KFC wants the world to know: There’s no such thing as an eight-legged, six-winged chicken.
Among the urban legends that have dogged the fried-chicken chain for years, it seems a particularly stubborn one alleges that the company has created a mutant strain of arachnid chickens capable of producing a bumper crop of drumsticks and hot wings.
Apparently, the rumors have proved so persistent in China, where KFC is the largest fast-food purveyor of fried chicken, that parent company Yum Brands has filed suit against three companies, according to Reuters, that it charges have been among the most persistent online rumormongers: Yingchenanzhi Success and Culture Communication, Shanxi Weilukuang Technology Co., and Taiyuan Zero Point Technology.
Lost in the translation here is why, exactly, these three companies might have fueled a widespread campaign of chicken disinformation on the Internet. Neither Reuters nor any of the news organizations that have picked up the story appear to speculate about what might have motivated the corporate triad to try to bring down KFC with stomach-turning allegations of monster spider chickens.
The chain says it has found upwards of 4,000 messages online containing libelous claims—including photos!—that have been viewed more than 100,000 times. KFC is seeking the equivalent of $242,000 from each defendant as well as an apology. The Shanghai Xuhui District People’s Court has accepted the case, according to the Associated Press.
Even as KFC pursues tough legal action to defend its reputation, its PR response would appear at once dismissive and also possessed of a healthy dose of online snark—though again, there may be something off in the translation here.

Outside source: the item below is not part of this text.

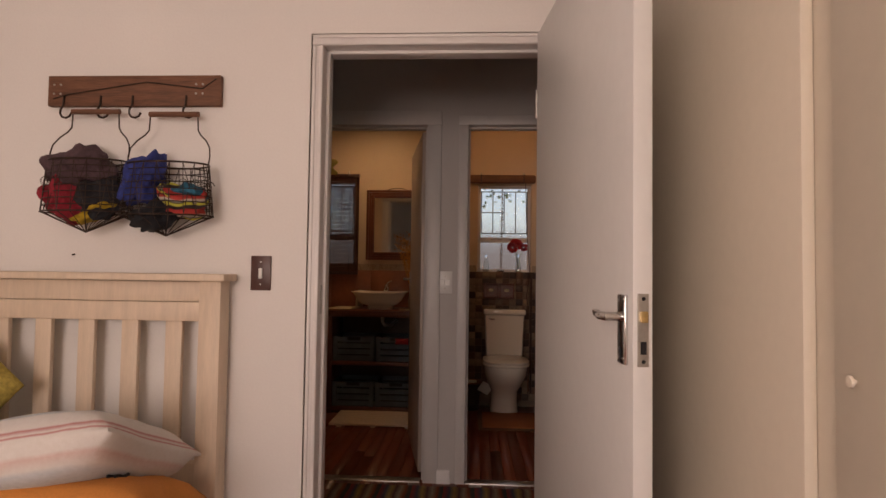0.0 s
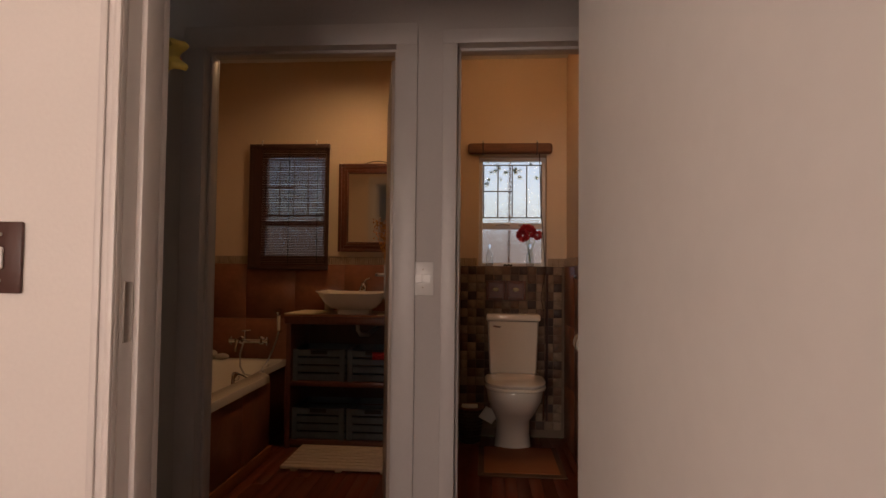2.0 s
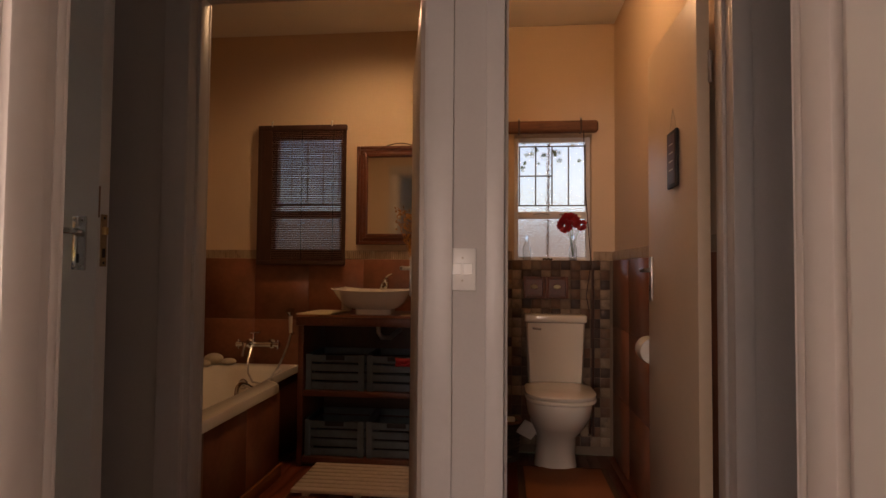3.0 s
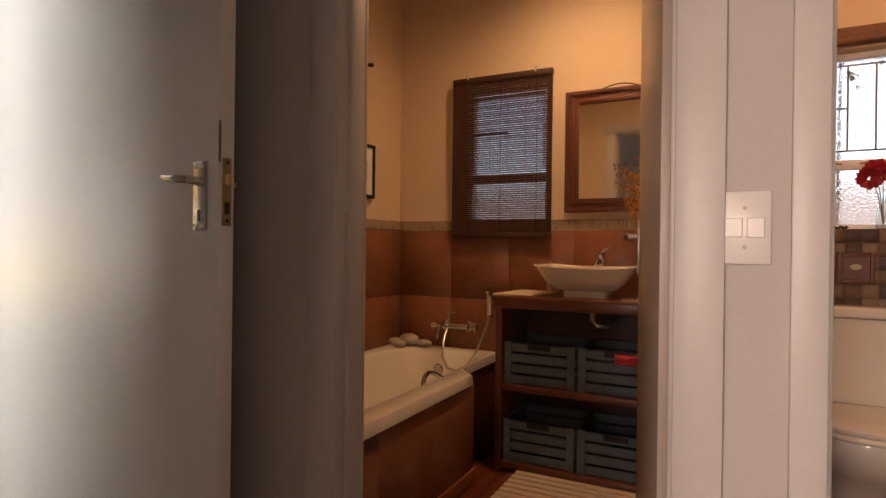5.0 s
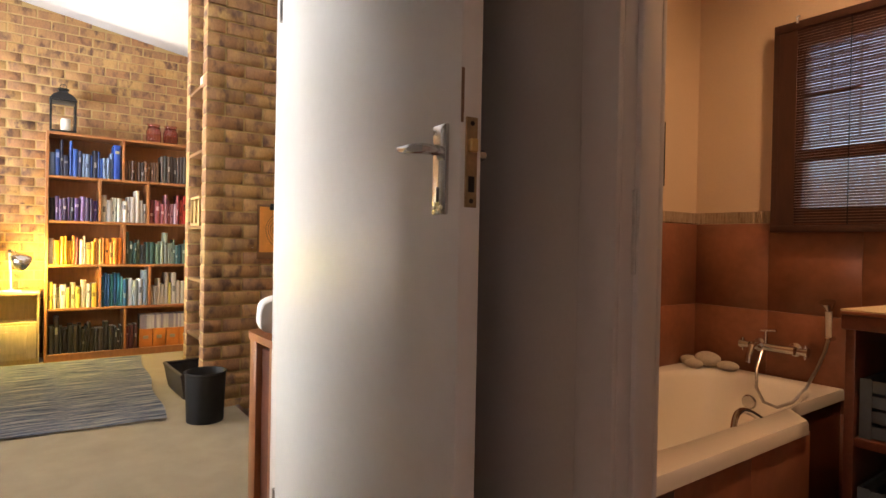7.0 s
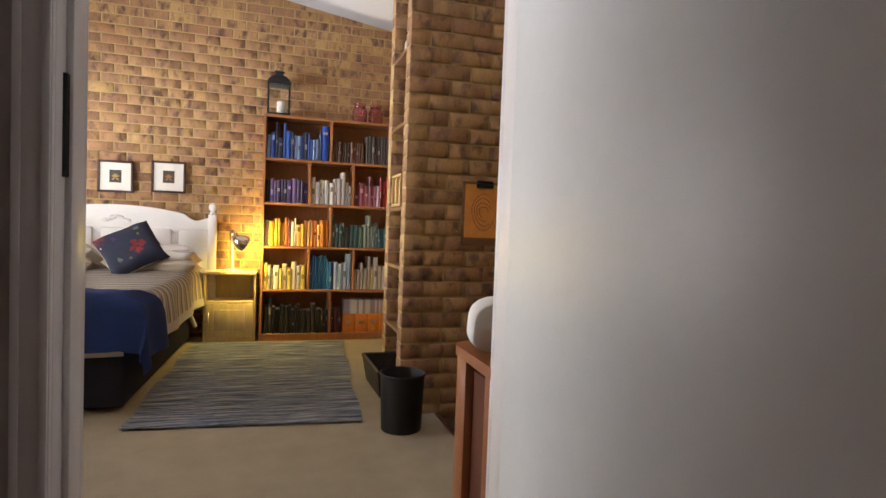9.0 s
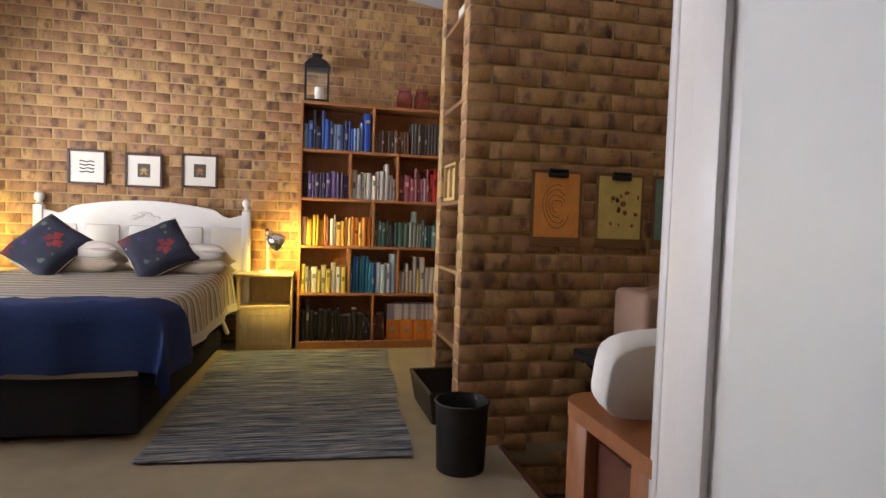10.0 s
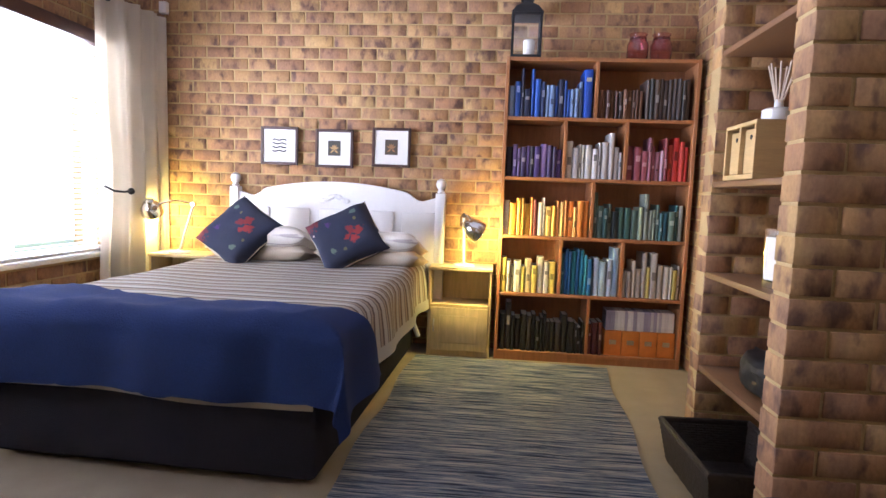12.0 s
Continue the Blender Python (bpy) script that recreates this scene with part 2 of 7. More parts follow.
M["brick_rest"] = pieces("brick_rest", BRICKS, 0.8, islands=True, blotch=(0.13, 0.07, 0.048), amount=(0.52, 0.68), bump=0.55, tint=0.3, band=(0.27, 0.145, 0.08), spot=15.0, stretch=(1.0, 1.0, 0.6))
M["mortar"] = sheet("mortar", (0.44, 0.31, 0.14), 0.95, var=0.25, scale=5, grain=160, bump=0.5)
M["porcelain"] = sheet("porcelain", (0.74, 0.68, 0.58), 0.09, var=0.02, scale=2, bump=0.0, coat=0.5)
M["bath_enamel"] = sheet("bath_enamel", (0.84, 0.80, 0.71), 0.12, var=0.03, scale=2, bump=0.0, coat=0.4)
M["chrome"] = sheet("chrome", (0.62, 0.61, 0.60), 0.17, 1.0, var=0.1, scale=18, bump=0.02)
M["brass"] = sheet("brass", (0.60, 0.44, 0.20), 0.3, 1.0, var=0.2, scale=30, bump=0.05)
M["old_brass"] = sheet("old_brass", (0.34, 0.25, 0.15), 0.45, 1.0, var=0.3, scale=30, bump=0.05)
M["steel"] = sheet("steel", (0.50, 0.48, 0.45), 0.32, 1.0, var=0.2, scale=30, bump=0.05)
M["pine"] = sheet("pine", (0.54, 0.37, 0.16), 0.5, var=0.18, scale=5, grain=28, stretch=(1, 1, 9), bump=0.1)
M["pale_pine"] = sheet("pale_pine", (0.70, 0.565, 0.43), 0.5, var=0.12, scale=5, grain=26, stretch=(9, 9, 1), bump=0.1)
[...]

As Reuters reports, a statement on KFC’s China website reads, “The rumors about KFC using chickens with six wings and eight legs have been around a long time,” and it goes on to chide the gullible for even entertaining the notion that such a thing were scientifically possible, saying that if the company had somehow managed the feat, “it could be in the running for a Nobel Prize.”
As recently as February, KFC found itself on the defensive yet again here in the U.S., fending of similar rumors about Frankenchickens as well as the decades old canard that the federal government had ordered the chain to switch its name from Kentucky Fried Chicken because it had stopped serving up “real chickens” in favor of test-tube-generated, genetically engineered creatues that are a far cry from a barnyard bird.
“There is absolutely no truth to this ridiculous urban legend, which has been debunked many times,” a KFC spokesman told Business Insider via email. “KFC uses top quality poultry from trusted companies like Tyson and Pilgrim’s Pride—the same brands customers know from their local supermarkets.”
Yet in a bizarre way, could the rumors about spider chickens turn out to be not such a bad thing for KFC? Sure, some conspiracy-minded sliver of the population will no doubt continue to want to enlighten the rest of us about the “truth” regarding what those mad scientists are up to over at KFC and other fast-food chains. But next to outlandish rumors like the eight-legged chicken, the scary reality of what Big Food is actually doing on its factory farms comes to seem, well, normal.
“Modern factory-farmed chickens look very little like their wild chicken ancestors,” as the ASPCA describes it. “Thanks to selective breeding—combined with low-dose antibiotics, excessive feeding and inadequate exercise—factory-farmed meat chickens grow unnaturally quickly and disproportionately. While their breasts grow large to meet market demand, their skeletons and organs lag behind. Many suffer heart failure, trouble breathing, leg weakness and chronic pain. Some cannot support their own weight and become crippled, unable to reach food and water.”
Turns out the truth can be just as unappetizing as fiction.